Economic developments in PugliaAnnual report

Economic activity in the region slackened in 2007, reflecting the weakening of domestic and foreign demand.

After significant growth in 2006, industrial activity was basically flat. On the basis of a Bank of Italy survey of a sample of 327 firms with at least 20 workers, turnover diminished by 0.8 per cent in real terms. Sectoral trends within industry differed: mechanical machinery registered good growth for the fourth successive year, while the other sectors registered a decline as a whole. Investment increased moderately. In the opening months of 2008 the trend of output showed signs of worsening. Business confidence returned to the levels of 2005, when the last expansionary phase was beginning to emerge.

Industry in Puglia continues to display structural problems connected with a model of specialization centred on the traditional sectors. Although labour productivity has improved in the last two years, it is still appreciably lower than in the Centre and North.

The profitability of Puglia's industrial firms has tended to diminish in the last ten years. The increase in the mechanical machinery industry has only partly offset the significant decline in the traditional sectors, which are specialized in low-value-added segments and more exposed to competition from the emerging countries.

Exports at current prices showed modest growth. A rise in exports of mechanical machinery was set against a fall in those of the traditional sectors. Exports of steel products stagnated owing to the slowdown in foreign demand.

In construction, production value rose slightly. With private building stagnant, activity was sustained by the public works sector, which benefited from the progress and completion of works contracted out in previous years. For 2008, construction firms forecast an increase in activity driven again by public works.

In the last ten years spending on economic infrastructure by the enlarged public sector in Puglia has been significantly lower than both the national average and the average for the southern regions. Puglia's infrastructure endowment gap has widened since the mid-1990s.

Retail sales slowed down despite further increases in large-scale distribution. Tourist flows into Puglia grew, boosted in particular by foreign visitors. Passenger traffic at the region's airports and seaports rose appreciably, while overall freight traffic diminished as a consequence of the fall in container traffic in the port of Taranto.

Employment grew by 2.2 per cent, less than in 2006 (2.8 per cent ) but more than national and southern average. The unemployment rate fell. The labour market participation rate remained at a level significantly below the national average, reflecting the lower participation rate of women.

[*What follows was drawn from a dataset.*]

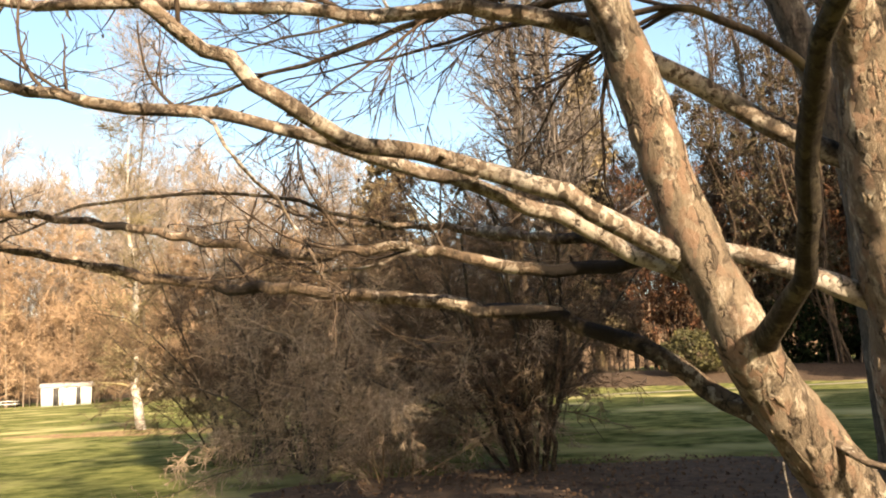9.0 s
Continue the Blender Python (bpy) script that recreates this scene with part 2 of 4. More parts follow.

Between 1995 and 2005 the negative differential between Puglia's per capita GDP and the European average widened as a result of the adverse trend in labour productivity and the employment rate.

Migration from Puglia to the regions of the Centre and North has been growing again since the middle of the 1990s. The human capital content of this outflow is high compared with the past and with the average for the southern regions, reflecting the propensity of university graduates resident in Puglia to move to the more developed parts of Italy.

In 2007 bank lending maintained a high rate of growth, though somewhat lower than in 2006. The slowdown was largely ascribable to lending to households, which began to be affected by the rise in both property prices and interest rates.

Lending to firms continued to grow apace, benefiting again from generally easy credit conditions. Interest rates continued to adjust gradually to money-market rates. The level of banks' credit risk was stable.

The first quarter of 2008 saw a further deceleration in bank lending; this largely reflected a slowdown in lending to households and involved firms to only a limited extent.

During the last ten years the financial structure of the region's industrial firms has improved as a whole. The fall in profitability and self-financing has been accompanied by a more marked drop in investment, reducing the borrowing requirement. In conjunction with a basically stable ratio of financial debt to equity, the increase in the share of medium and long-term bank loans has fostered a rebalancing of the maturity distribution of firms' financial liabilities.

The rise in short-term interest rates assisted the growth in repos, Treasury bills and government securities indexed to short-term rates in 2007. Bonds issued by Italian and foreign banks also expanded rapidly.